Made chief of the Miamis for his daring rescue of a white
prisoner from burning at the stake.
Erected by the Mary Penrose Wayne Chapter of the Daughters
of the American Revolution, 1942.

Old Fort Wayne Well

Old Fort Wayne Well Marker


Marker erected on September 12, 1960 at corner of Clay and East Main Streets, with a replica of a well and bucket used by the early citizens of Fort Wayne. The well and the marker indicate the location of the 1804 and 1815 forts.



The OLD WELL, an important factor in the existence of the fort and its
people, saved the fort from Indian fire brands in 1812. Fort Wayne was first
built nearby in 1794. It was rebuilt on this site in 1804 and 1815.
Courtesy of Mary Penrose Wayne Chapter Daughters of the American Revolution 1960

Fort Wayne - Fort Dearborn Trail

Fort Wayne - Fort Dearborn Trail Marker


Originally placed on August 1, 1969 on the parkway in front of St. Vincent's Villa, this large metal marker marks the trail to Fort Dearborn along which William Wells was slain. The trail was later used for mail delivery between Fort Wayne and Fort Dearborn.
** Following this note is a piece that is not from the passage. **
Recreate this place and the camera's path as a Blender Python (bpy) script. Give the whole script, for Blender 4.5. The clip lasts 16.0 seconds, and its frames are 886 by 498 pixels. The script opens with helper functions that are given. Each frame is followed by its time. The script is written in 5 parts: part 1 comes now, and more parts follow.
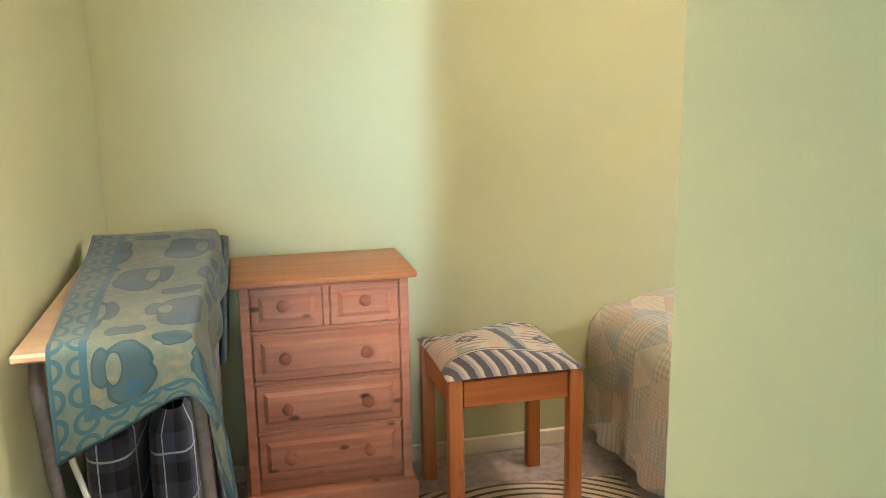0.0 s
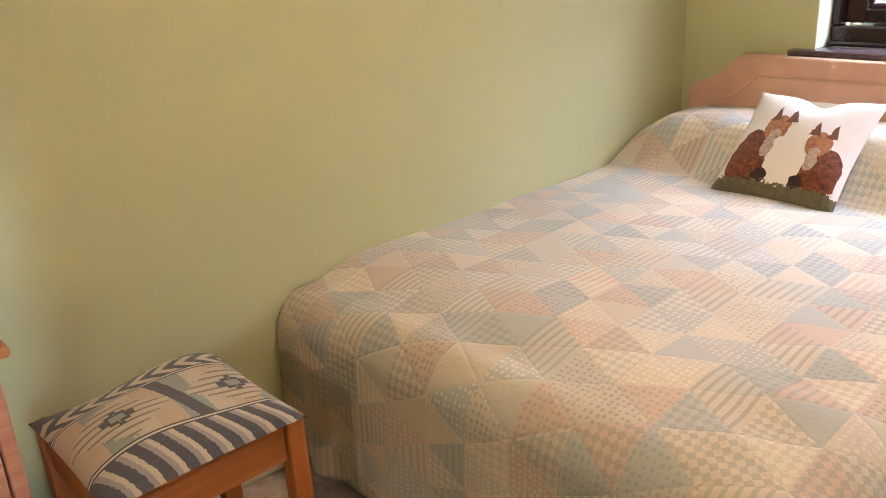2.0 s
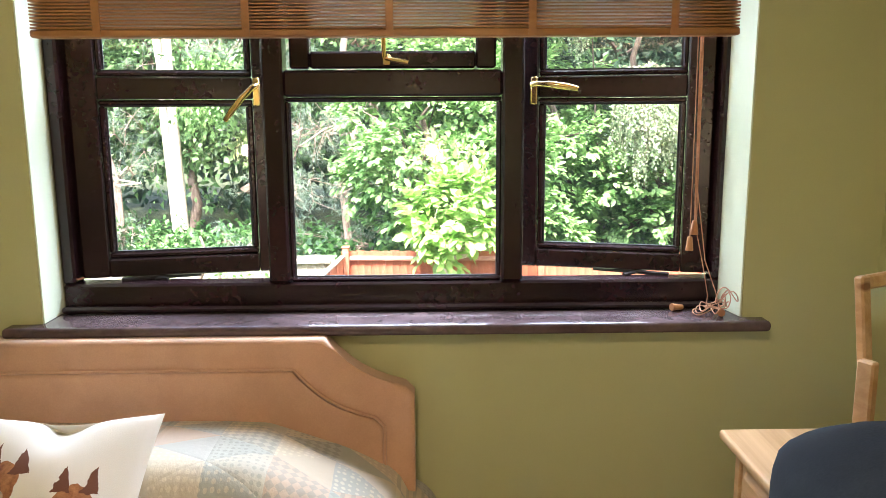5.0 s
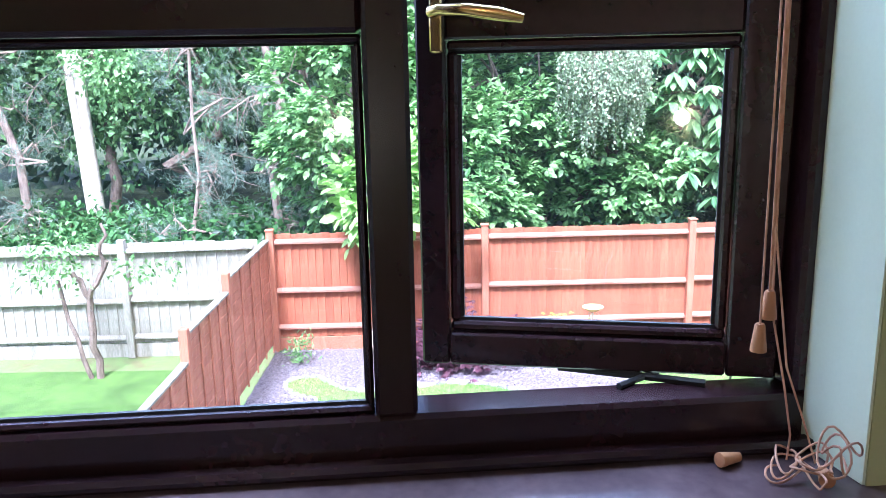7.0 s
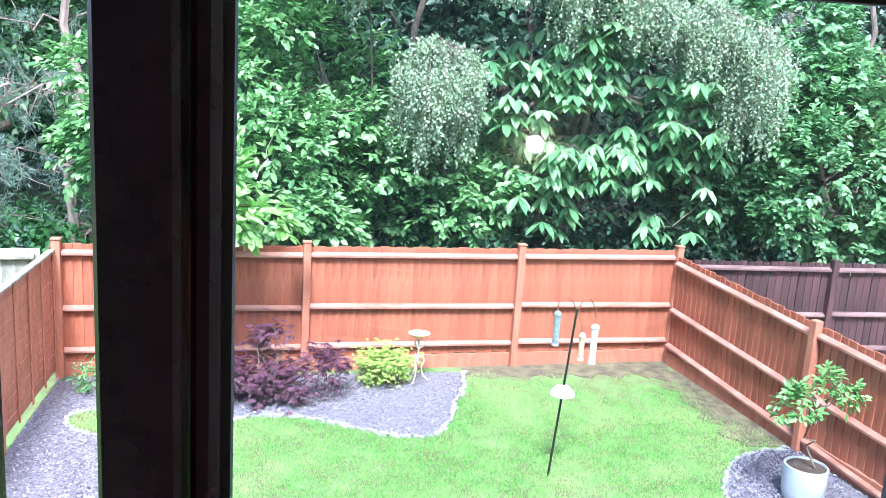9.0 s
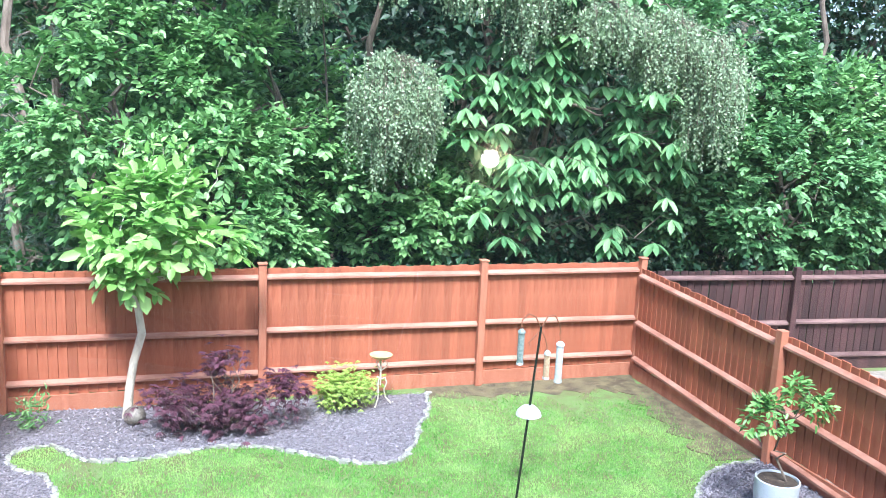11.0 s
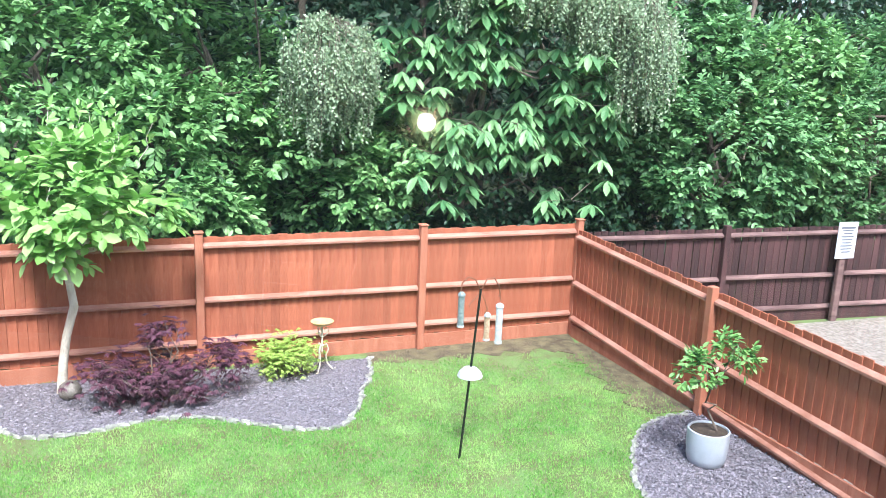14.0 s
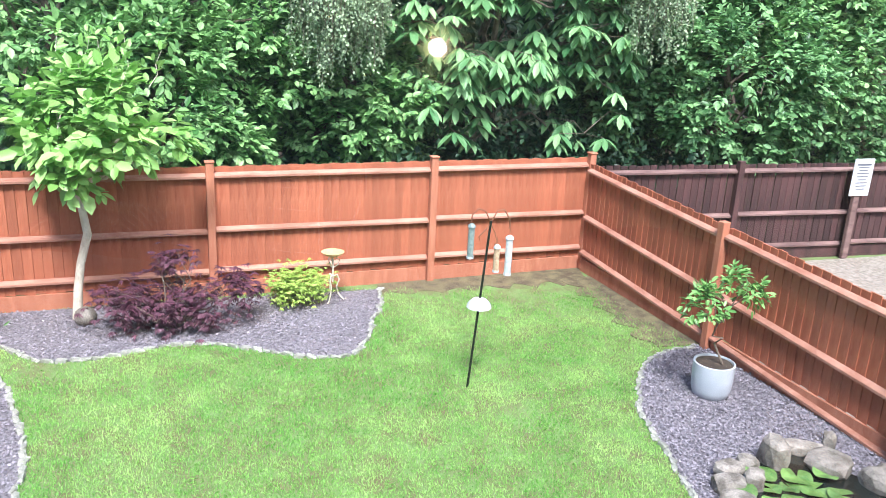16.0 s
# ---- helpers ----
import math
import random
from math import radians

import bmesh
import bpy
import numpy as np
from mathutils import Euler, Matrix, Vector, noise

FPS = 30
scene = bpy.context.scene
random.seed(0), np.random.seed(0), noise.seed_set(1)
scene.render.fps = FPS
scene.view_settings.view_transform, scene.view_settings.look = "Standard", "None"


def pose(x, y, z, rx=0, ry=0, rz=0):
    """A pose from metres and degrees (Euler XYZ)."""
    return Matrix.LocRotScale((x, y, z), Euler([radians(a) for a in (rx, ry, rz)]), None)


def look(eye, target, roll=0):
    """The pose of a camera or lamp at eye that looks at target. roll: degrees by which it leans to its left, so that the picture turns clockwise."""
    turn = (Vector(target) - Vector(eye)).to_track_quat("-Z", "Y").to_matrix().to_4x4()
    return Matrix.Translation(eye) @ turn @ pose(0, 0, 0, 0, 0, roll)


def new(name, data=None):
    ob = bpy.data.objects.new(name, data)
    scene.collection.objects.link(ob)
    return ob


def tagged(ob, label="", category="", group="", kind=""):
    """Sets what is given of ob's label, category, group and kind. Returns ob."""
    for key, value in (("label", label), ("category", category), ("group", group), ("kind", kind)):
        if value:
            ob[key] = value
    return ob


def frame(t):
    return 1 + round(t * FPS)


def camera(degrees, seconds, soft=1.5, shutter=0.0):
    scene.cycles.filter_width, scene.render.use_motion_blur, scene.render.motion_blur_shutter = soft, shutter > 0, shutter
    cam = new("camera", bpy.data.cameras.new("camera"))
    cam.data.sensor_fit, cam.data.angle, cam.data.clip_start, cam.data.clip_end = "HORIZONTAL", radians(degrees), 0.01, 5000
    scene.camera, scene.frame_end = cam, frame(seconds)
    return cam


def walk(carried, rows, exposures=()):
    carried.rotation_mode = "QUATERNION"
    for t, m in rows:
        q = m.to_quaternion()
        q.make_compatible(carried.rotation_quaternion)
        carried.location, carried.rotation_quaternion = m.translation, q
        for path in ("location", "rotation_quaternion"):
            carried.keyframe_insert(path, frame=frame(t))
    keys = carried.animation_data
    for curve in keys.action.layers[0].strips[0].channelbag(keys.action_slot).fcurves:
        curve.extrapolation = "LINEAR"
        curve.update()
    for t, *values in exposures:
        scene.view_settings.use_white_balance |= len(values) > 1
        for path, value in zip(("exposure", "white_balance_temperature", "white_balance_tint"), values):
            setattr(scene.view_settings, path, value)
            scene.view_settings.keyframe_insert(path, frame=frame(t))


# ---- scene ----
cam = camera(57.6, 16.0, soft=0.5)
PATH = [
    (0, (-0.259, -0.672, 1.336), (0.208, 1.232, 0.939), -0.8),
    (0.5, (-0.259, -0.438, 1.329), (0.122, 1.479, 0.906), -1.6),
    (1, (-0.238, -0.21, 1.322), (0.27, 1.675, 0.884), -3.3),
    (1.5, (-0.161, -0.005, 1.318), (0.691, 1.737, 0.831), -5.2),
    (2, (-0.057, 0.161, 1.41), (1.194, 1.555, 0.709), -3.1),
    (2.5, (0.0, 0.422, 1.359), (1.648, 1.313, 0.658), -0.7),
    (3, (0.109, 0.47, 1.404), (1.923, 0.974, 0.729), -0.5),
    (3.5, (0.265, 0.526, 1.426), (2.153, 0.838, 0.846), -0.3),
    (4, (0.505, 0.538, 1.482), (2.442, 0.756, 1.036), -0.9),
    (4.5, (0.743, 0.558, 1.494), (2.707, 0.639, 1.128), -0.3),
    (4.7, (0.873, 0.544, 1.516), (2.845, 0.548, 1.183), -0.0),
    (6.8, (2.039, 0.34, 1.51), (3.985, 0.202, 1.07), -1.5),
    (7, (2.154, 0.317, 1.493), (4.1, 0.153, 1.059), -1.1),
    (7.5, (2.393, 0.242, 1.493), (4.336, 0.002, 1.079), -0.2),
    (8, (2.589, 0.208, 1.467), (4.523, -0.114, 1.069), 0.7),
    (8.5, (2.763, 0.216, 1.465), (4.671, -0.253, 1.092), 1.3),
    (9, (2.891, 0.21, 1.464), (4.76, -0.382, 1.066), 3.7),
    (9.2, (2.942, 0.196, 1.465), (4.821, -0.419, 1.051), 3.8),
    (11.3, (3.131, 0.07, 1.453), (4.974, -0.638, 1.133), 2.2),
    (11.5, (3.136, 0.077, 1.454), (4.977, -0.655, 1.184), 2.0),
    (12, (3.142, 0.076, 1.463), (4.98, -0.688, 1.267), 1.8),
    (12.5, (3.144, 0.084, 1.458), (4.977, -0.689, 1.25), 2.0),
    (13, (3.128, 0.083, 1.458), (4.951, -0.683, 1.166), 2.5),
    (13.5, (3.117, 0.068, 1.456), (4.903, -0.726, 1.031), 2.6),
    (14, (3.108, 0.07, 1.453), (4.884, -0.74, 1.017), 2.4),
    (14.5, (3.106, 0.066, 1.447), (4.888, -0.734, 1.022), 2.5),
    (15, (3.104, 0.068, 1.443), (4.887, -0.724, 1.007), 2.4),
    (15.5, (3.1, 0.075, 1.439), (4.877, -0.706, 0.96), 2.3),
    (16, (3.09, 0.069, 1.421), (4.836, -0.706, 0.828), 2.9),
]
EXPOSURES = [(0, 4.05, 6000, 31), (0.5, 4.1, 4900, 37), (1.2, 4.05, 5600, 43), (1.6, 3.85, 6200, 38), (2.0, 3.5, 6600, 38), (2.5, 3.35, 6700, 33), (3.5, 3.3, 6700, 26), (4.7, 3.22, 6900, 26), (6.8, 2.4, 5300, 30), (8.5, 2.12, 5200, 26), (9.2, 1.96, 5300, 14), (11.5, 1.62, 5600, 14), (12.0, 1.62, 5000, 6), (12.5, 1.64, 4900, 6), (13.0, 1.58, 5000, 8), (13.5, 1.54, 5700, 14), (16.0, 1.48, 6000, 17)]
SKY, SUN, WINDOW_SKY, LANDING, BULB, CEILING_FILL = 0.13, 3.0, 36.0, 0.25, 15.0, 11.5

walk(cam, [(t, look(eye, target, roll)) for t, eye, target, roll in PATH], EXPOSURES)

# ---- world and light ----
world = bpy.data.worlds.new("sky")
scene.world = world
world.use_nodes = True
wn, wl = world.node_tree.nodes, world.node_tree.links
sky = wn.new("ShaderNodeTexSky")
sky.sky_type, sky.sun_disc = "NISHITA", False
sky.sun_elevation, sky.sun_rotation = radians(56), radians(250)
sky.air_density, sky.dust_density = 1.0, 3.0
wn["Background"].inputs[1].default_value = SKY
wl.new(sky.outputs[0], wn["Background"].inputs[0])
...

In 1993 the marker was moved to the grounds of the YWCA on Wells Street.


Old City Hall Museum

Old City Hall Marker

Bronze plaque placed inside entry of the museum on December 18, 1988 to commemorate the chapter's gift of artifacts from the DAR "Relic Room" begun in 1901. It reads:

                  Mary Penrose Wayne Chapter
            Daughters of the American Revolution
                     presents to the Allen County
                  Fort Wayne Historical Society
                its Entire Collection of Artifacts
                     which was begun in 1901.
                 Dedicated December 18, 1988.


Alexander Ewing Gravesite

Alexander Ewing Gravesite Marker

This gravesite in Lindenwood Cemetery is the only one in Fort Wayne marked by the chapter with a special plaque honoring a Revolutionary War soldier. This monument is the tallest and most costly monument in Lindenwood Cemetery, and it marks the graves of 20 members of the Ewing family. Resting on a Quincy granite base 8 feet square, it is 38 feet high and its construction cost $25,000. The obelisk is of Scotch granite, highly polished and at the time of its erection in 1870 it was said to be the largest and finest single shaft of Scotch granite in America.

Research on the Revolutionary War service of Alexander Ewing was done by a special committee of the Mary Penrose Wayne Chapter - Sue Vesta Hanna, Chairman.  Mrs. Hanna read a research paper on Colonel Ewing at a meeting on the 25th anniversary of the chapter on June 13, 1926.  The marker was placed on his gravesite in Lindenwood Cemetery on June 24, 1926.